Halaman

Minggu, 11 Desember 2011

Sejarah Tari Nusantara

Sejarah menunjukkan bahwa bangsa-bangsa dari India, Arab, Cina, dan Barat (dataran Eropa) berpengaruh terhadap tumbuh kembangnya seni budaya, khususnya seni tari di Indonesia. Sentuhan dan ide kreatif para seniman bangsa ini sangat berpengaruh terhadap budaya bangsa lain sehingga tidak lagi terlihat ciri budaya asingnya. Sikap jemari tangan ngruji, nyempurit, dan ngiting pada Tari Jawa (gaya Yogyakarta dan Solo) merupakan pengaruh sikap tangan paham India. Ketiganya mengandung arti yang berbeda pada kitab seni Tari India, yaitu Natya Sastra karya Baratha Muni. Pengaruh ini sejalan dengan proses perkembangan budaya menjadi larut dalam kultur masyarakat setempat. Sebagai contoh kecil, pembauran dan larutnya kultur antarbangsa yang berbeda pada seni tari tradisional Anda, terdapat pada bentuk gerak tari yang satu sama


lain menyerupai, tetapi dengan nama yang berbeda. Pada tari gaya Yogyakarta, gerak seperti ngruji yang dipakai untuk bentuk gerak tangan yang juga dipakai untuk salah satu gerak tari Bali. Bentuk gerak yang sama dipakai istilah ngruyung untuk gaya Solo, dan di Sunda digunakan istilah nanggre. Istilah mudra pataka atau ngruji, atau ngruyung pada ajaran India yang bersumber dari Natya Sastra, mengandung arti sebagai berikut:
-hutan
-sungai atau laut
-kuda
-waktu malam
-bulan purnama
-hari hujan
-sinar matahari
-bulan atau tahun
Pada umumnya, pemakaian sikap tangan mudra ini mengutamakan segi estetisnya dibanding ekspresi secara simbolis. Dengan kata lain, meskipun bentuk gerak sama dengan simbol ajaran Hindu di India, gerakan yang dilakukan tidak mengandung arti tertentu bagi Anda. Gerakan dipakai dan ditempatkan dalam koreografi dengan alasan hanya karena bentuknya yang dinilai indah.
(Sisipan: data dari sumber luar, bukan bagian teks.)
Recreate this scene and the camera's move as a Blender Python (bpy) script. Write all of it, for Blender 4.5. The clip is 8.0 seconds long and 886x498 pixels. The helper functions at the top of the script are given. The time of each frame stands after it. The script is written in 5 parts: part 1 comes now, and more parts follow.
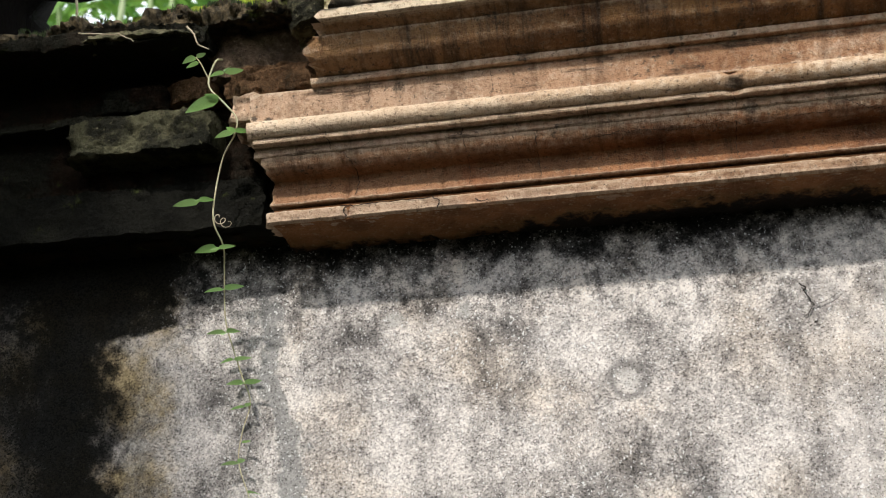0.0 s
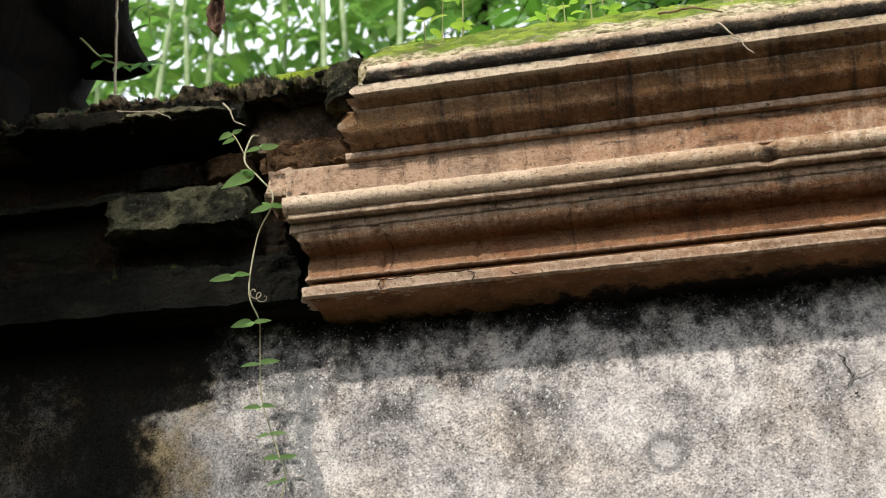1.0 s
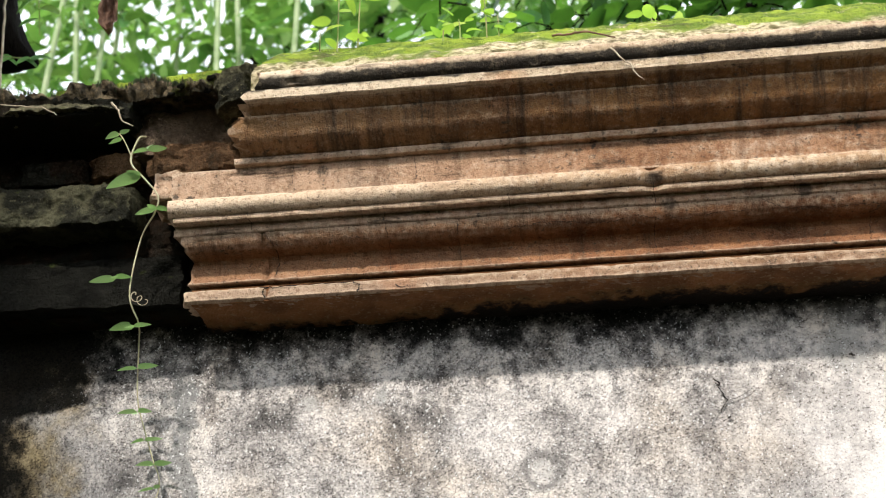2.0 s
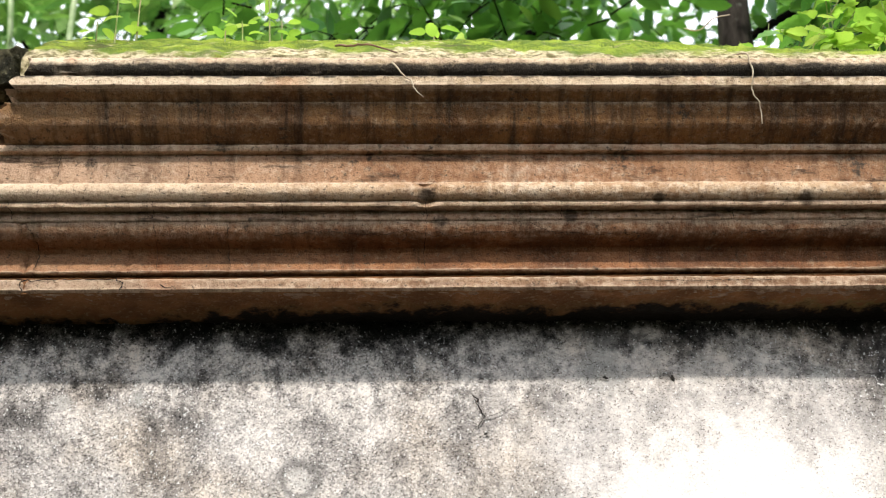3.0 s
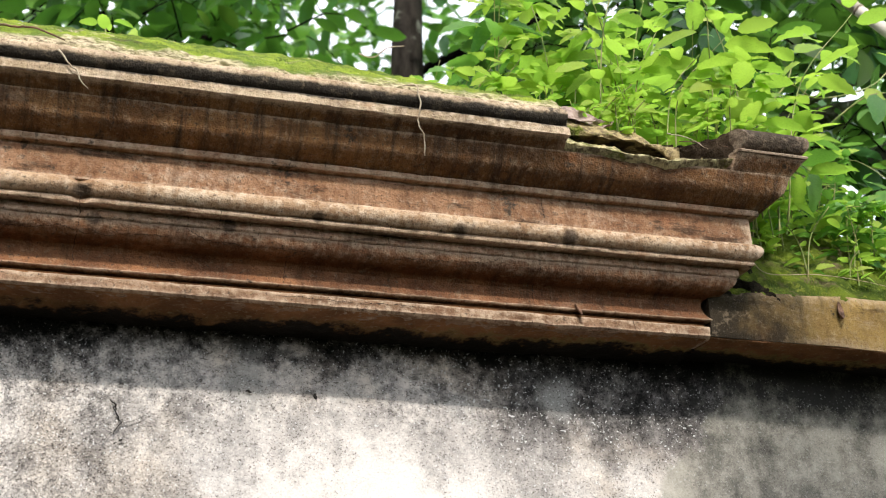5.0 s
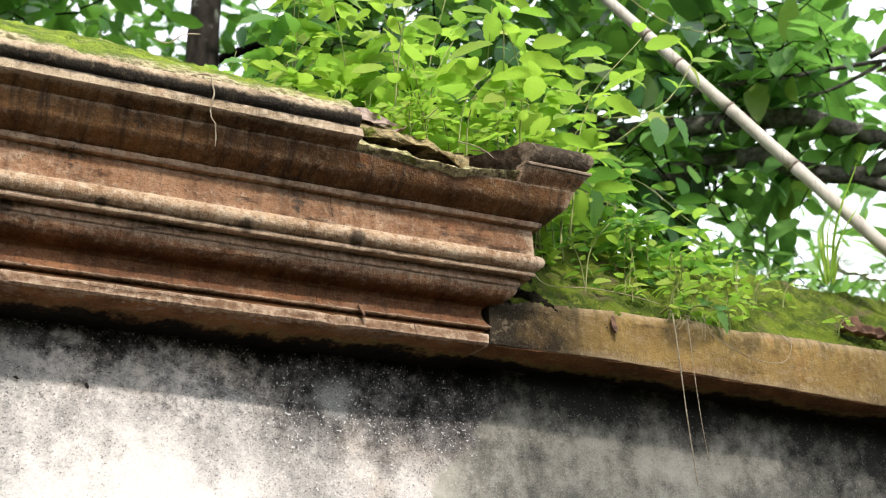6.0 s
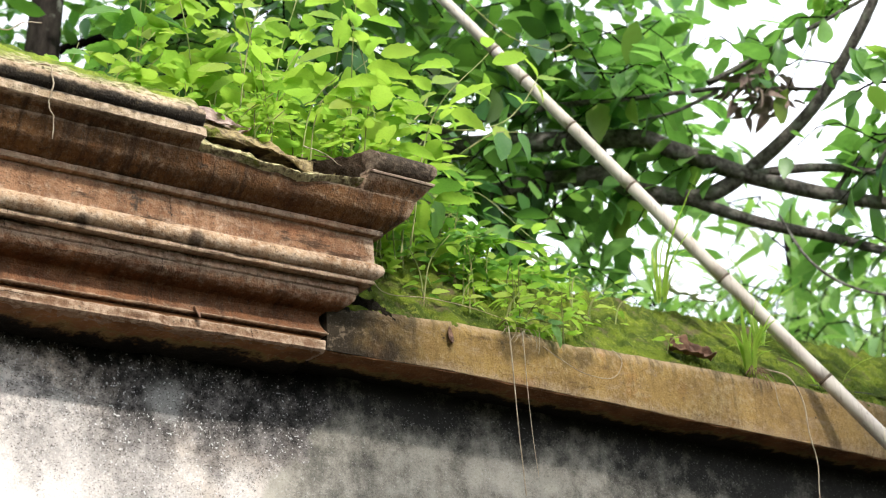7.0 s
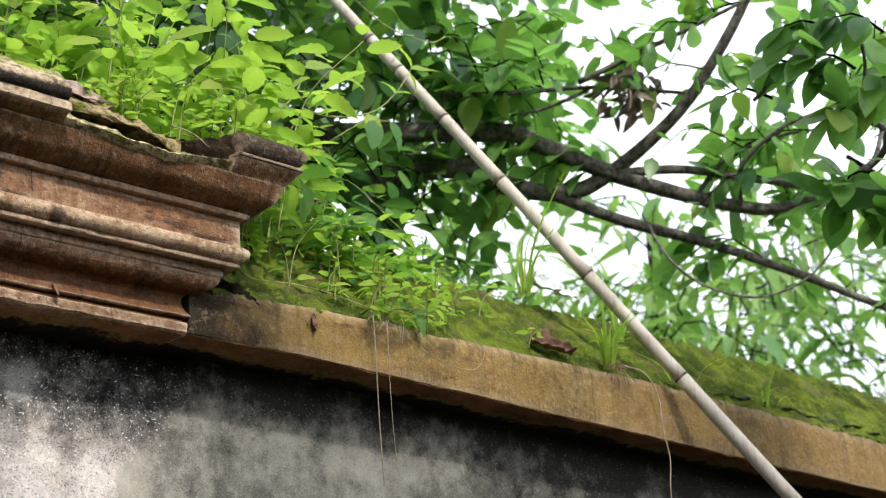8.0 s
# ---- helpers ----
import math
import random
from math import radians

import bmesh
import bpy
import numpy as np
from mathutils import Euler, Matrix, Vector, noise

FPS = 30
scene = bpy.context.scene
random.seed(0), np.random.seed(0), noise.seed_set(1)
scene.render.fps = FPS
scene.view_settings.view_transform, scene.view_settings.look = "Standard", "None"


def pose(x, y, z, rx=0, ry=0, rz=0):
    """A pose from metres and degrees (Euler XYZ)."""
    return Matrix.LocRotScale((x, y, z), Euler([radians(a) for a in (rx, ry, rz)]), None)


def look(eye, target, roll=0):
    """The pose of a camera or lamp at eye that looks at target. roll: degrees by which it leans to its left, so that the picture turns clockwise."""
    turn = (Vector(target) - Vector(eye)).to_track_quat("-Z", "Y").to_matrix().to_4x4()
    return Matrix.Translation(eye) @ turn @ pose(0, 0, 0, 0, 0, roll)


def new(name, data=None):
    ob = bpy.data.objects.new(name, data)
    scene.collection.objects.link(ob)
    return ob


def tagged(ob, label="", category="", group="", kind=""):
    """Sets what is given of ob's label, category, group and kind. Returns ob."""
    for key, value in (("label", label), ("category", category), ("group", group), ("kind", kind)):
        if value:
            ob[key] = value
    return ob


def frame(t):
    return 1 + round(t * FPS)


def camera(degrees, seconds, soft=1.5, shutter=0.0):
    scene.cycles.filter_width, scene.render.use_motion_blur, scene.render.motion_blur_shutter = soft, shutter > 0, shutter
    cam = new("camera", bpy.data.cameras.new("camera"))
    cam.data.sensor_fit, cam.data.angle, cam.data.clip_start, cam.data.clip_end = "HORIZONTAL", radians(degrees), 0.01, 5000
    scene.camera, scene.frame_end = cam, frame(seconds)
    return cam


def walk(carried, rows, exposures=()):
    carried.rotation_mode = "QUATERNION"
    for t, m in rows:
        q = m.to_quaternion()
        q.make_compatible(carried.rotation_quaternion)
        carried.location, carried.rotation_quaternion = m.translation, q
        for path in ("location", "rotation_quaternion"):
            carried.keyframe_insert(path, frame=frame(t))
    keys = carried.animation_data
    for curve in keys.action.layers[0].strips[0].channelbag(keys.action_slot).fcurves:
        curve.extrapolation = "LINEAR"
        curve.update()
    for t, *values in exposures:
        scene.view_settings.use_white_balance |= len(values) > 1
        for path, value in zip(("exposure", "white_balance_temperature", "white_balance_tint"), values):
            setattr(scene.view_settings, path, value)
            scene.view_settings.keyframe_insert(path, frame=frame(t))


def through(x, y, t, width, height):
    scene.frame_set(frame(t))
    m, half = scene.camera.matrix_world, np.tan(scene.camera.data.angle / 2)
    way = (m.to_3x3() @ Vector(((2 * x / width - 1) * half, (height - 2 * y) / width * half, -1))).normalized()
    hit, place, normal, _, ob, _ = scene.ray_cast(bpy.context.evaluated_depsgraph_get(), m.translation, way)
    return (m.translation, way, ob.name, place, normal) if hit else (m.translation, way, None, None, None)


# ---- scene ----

Setelah melewati fase feodalisme, kondisi sosial ekonomi di Indonesia membaik, perkembangan seni tari tradisional mendapat tempat yang ‘membaik’ pula. Masyarakat tidak lagi ragu untuk berkreativitas menuangkan ide dan karya yang inovatif, setelah selama ini dibelenggu oleh status sosial yang menganggap bahwa pribumi (inlander) bodoh. Sebelumnya, tari hanya diperuntukkan bagi kaum bangsawan dan para pejabat kolonial, sebagai sebuah hiburan yang memuaskan mereka. Pada saat bangsa terlepas dari kolonialisme, dunia seni tari tradisional merebak bak jamur di musim semi, setiap daerah memiliki sanggar-sanggar tari yang dipenuhi para peminat. Berpuluh-puluh–bahkan beratus-ratus tarian–di setiap daerah dipelajari, diperkenalkan, dan masuk ke kalangan pejabat sebagai hiburan atau tari persembahan. Hal ini menimbulkan gairah bagi para koreografer untuk semakin menambah kekayaan seni tari Indonesia. Mereka menyelenggarakan festival-festival tari daerah, juga kursus tari bagi semua kalangan. Tarian yang berkembang karena efek sosial dan psikologis, menempatkan tari menjadi sebuah media ungkapan jiwa yang dapat memberikan profit, juga media kritik, media refleksitas hidup masyarakat, media ungkap bagi jiwa yang memiliki kebebasan hidup. Hal ini menciptakan tarian yang pada saat itu dikenal dengan sebutan tari kreasi baru, mengembangkan tari tradisional menjadi lebih modern pada masa itu dengan sentuhan koreografi yang tetap berakar pada tari tradisi. Misalnya, tari tunggal/kelompok dari Bali pada Tari Kebyar Duduk; tari berpasangan dari Melayu Sumatra, yaitu Tari Serampang Dua Belas; tari kelompok dari Aceh, yaitu Tari Saman.